Yeah, I agree that from the user perspective, they are most often thinking in terms of "after label X" or "before label Y". In fact, from the user perspective, it's hard to actually even know the numerical index. In a 400 line PDS label, just figuring out the integer index is a hassle.

Ok, so design wise, this has me thinking the following things:

  • implementing insert() with the pythonic interface seems like a sensible thing to do
  • users still need a method of doing inserts in a relative manner.

So assume you've implemented insert(), would we then provide the higher level functionality by

  • implementing insert_before() and insert_after() methods on top of insert()?
  • add optional keyword arguments to insert()?
  • add the higher level functionality EXTERNAL from pvl, perhaps in PlanetaryImage?

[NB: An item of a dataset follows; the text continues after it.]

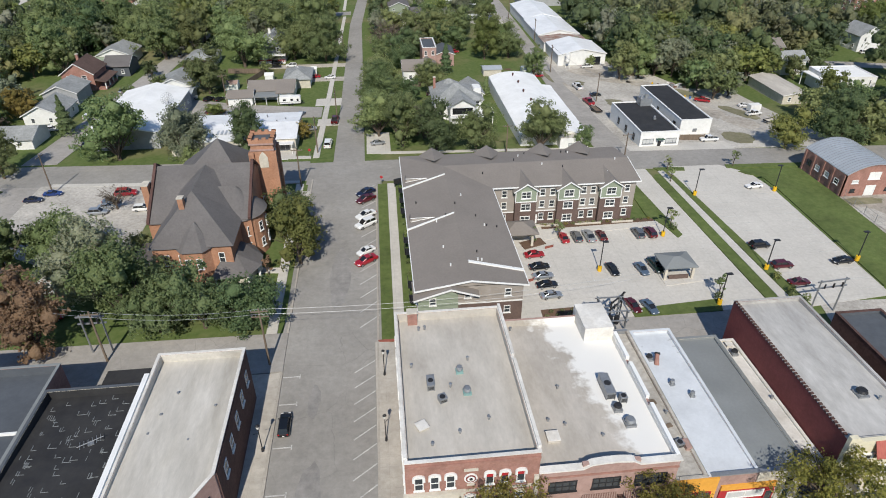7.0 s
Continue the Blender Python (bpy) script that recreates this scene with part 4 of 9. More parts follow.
def ac_unit(x, y, z, w=1.0, d=1.0, h=0.9, rz=0, label="grey metal air conditioning unit on a roof"):
    ob = thing("air_conditioner", label, "air conditioner", x, y, rz, z, "roof units")
    part("body", boxes((-w / 2, -d / 2, 0.12, w / 2, d / 2, h)), METAL_STEEL, ob)
    part("rail", boxes((-w / 2, -d / 2, 0, -w / 2 + 0.12, d / 2, 0.12), (w / 2 - 0.12, -d / 2, 0, w / 2, d / 2, 0.12)), METAL_DARK, ob)
    bm = bmesh.new()
    tube(bm, (0, 0, h), (0, 0, h + 0.06), min(w, d) * 0.38, min(w, d) * 0.36, 14)
    part("grille", bm, METAL_DARK, ob)
    part("louvre", boxes(*[(-w / 2 + 0.08, -d / 2 - 0.02, 0.25 + 0.12 * i, w / 2 - 0.08, -d / 2, 0.31 + 0.12 * i) for i in range(int((h - 0.4) / 0.12))]), METAL_DARK, ob)
    return ob


def hatch(x, y, z, w=0.9, rz=0):
    ob = thing("roof_hatch", "low white box hatch on a flat roof", "roof hatch", x, y, rz, z, "roof hatches")
    part("curb", boxes((-w / 2, -w / 2, 0, w / 2, w / 2, 0.35)), ROOF_TAN, ob)
    part("lid", boxes((-w / 2 - 0.05, -w / 2 - 0.05, 0.35, w / 2 + 0.05, w / 2 + 0.05, 0.43)), ROOF_WHITE, ob)
    return ob


def chimney(parent, x, y, z0, z1, w=0.8, d=0.8, material=None, cap=True):
    bm = boxes((x - w / 2, y - d / 2, z0, x + w / 2, y + d / 2, z1))
    c = part("chimney", bm, material or BRICK_RED, parent)
    if cap:
        part("chimney_cap", boxes((x - w / 2 - 0.08, y - d / 2 - 0.08, z1, x + w / 2 + 0.08, y + d / 2 + 0.08, z1 + 0.14)), LIMESTONE, c)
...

I think there is real need for these relative insert capabilities directly in pvl. @wtolson you have any spare cycles to comment?

Also, @pbvarga1, I suspect you could look at your existing PR and see that with some refactoring you have already (accidentally?) implemented insert() ... I have NOT actually looked at the code.

I like having insert_after and insert_before be there own methods. It will make code that implements these methods easier to read and easier to remember how to use. Then insert only deals with integer indexes.

However, I could overload insert(key, object) by including boolean keywords like relative=False and before=True. Then if relative is True or key is a String, then we use insert_before. Otherwise we assume key is an int and insert in place. The code in the PR could pretty easily be refactored to include insert like this.